** Start GIVEN INFORMATION **
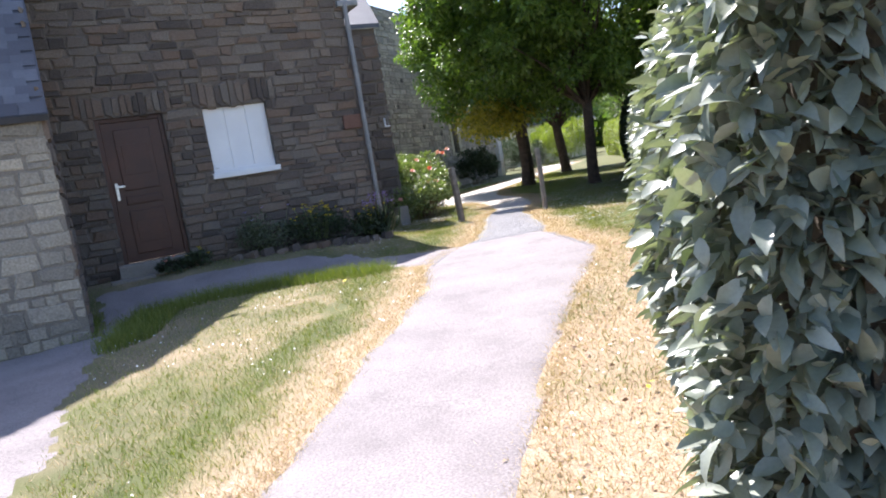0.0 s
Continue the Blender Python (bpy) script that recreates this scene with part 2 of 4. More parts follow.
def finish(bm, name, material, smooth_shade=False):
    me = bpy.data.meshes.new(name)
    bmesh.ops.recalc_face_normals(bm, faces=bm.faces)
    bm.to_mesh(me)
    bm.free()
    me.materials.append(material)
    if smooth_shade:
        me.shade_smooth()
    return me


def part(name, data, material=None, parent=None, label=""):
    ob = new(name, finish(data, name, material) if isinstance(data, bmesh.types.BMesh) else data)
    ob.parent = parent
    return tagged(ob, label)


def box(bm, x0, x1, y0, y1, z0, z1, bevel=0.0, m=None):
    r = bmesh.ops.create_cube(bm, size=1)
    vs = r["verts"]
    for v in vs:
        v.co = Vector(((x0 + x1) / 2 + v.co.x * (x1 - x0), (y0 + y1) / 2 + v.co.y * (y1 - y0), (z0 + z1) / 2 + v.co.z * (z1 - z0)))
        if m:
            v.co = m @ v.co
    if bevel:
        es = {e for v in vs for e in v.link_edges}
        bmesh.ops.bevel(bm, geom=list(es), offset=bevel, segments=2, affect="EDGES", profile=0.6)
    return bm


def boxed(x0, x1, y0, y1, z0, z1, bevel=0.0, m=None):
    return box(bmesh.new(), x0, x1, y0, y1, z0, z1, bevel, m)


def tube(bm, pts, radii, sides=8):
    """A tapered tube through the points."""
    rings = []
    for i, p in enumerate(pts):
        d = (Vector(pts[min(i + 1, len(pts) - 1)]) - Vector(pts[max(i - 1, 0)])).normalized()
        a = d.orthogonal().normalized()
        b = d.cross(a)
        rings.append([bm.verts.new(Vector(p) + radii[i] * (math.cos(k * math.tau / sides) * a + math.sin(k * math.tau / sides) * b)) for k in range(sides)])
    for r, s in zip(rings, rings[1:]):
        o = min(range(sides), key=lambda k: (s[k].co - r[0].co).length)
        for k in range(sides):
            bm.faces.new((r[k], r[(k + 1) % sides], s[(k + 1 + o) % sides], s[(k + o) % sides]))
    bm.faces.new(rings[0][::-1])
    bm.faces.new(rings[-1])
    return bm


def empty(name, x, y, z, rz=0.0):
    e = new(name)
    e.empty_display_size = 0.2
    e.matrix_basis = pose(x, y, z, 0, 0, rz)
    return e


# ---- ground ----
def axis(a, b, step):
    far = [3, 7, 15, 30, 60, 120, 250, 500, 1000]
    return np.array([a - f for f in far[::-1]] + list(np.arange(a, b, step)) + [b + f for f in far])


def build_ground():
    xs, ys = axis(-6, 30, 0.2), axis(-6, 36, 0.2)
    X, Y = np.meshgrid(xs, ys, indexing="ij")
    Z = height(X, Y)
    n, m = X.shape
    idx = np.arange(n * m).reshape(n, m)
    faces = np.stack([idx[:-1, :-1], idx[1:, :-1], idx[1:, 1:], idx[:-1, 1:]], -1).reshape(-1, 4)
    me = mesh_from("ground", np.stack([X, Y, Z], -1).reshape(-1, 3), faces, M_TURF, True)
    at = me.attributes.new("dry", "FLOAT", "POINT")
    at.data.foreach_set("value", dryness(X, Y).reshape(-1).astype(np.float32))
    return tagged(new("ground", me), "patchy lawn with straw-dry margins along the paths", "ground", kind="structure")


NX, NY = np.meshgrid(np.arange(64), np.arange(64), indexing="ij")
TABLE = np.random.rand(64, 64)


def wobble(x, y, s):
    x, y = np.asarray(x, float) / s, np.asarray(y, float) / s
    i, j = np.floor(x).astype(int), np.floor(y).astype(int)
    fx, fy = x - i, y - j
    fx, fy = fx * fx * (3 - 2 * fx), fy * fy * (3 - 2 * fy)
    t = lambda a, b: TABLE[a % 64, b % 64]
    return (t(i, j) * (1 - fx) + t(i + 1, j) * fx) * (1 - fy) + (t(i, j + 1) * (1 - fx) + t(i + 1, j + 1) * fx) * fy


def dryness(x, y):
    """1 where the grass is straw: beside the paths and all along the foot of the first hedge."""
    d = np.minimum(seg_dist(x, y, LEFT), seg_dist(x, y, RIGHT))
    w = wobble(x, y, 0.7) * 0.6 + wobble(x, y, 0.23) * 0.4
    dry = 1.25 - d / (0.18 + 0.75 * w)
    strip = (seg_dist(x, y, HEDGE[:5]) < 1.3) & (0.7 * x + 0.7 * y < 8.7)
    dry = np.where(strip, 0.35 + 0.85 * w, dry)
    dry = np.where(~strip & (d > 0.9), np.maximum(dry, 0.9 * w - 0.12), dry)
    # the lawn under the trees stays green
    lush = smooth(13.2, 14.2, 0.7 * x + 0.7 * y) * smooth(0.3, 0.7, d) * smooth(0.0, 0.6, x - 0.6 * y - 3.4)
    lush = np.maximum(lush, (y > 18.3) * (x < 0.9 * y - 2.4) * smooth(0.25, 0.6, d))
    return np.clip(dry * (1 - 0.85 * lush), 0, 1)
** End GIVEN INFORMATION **
**REQUEST:** Isolate the lines that hold the word "part" and copy all of them.

**SOLUTION TO THE EXERCISE:**
Continue the Blender Python (bpy) script that recreates this scene with part 2 of 4. More parts follow.
def part(name, data, material=None, parent=None, label=""):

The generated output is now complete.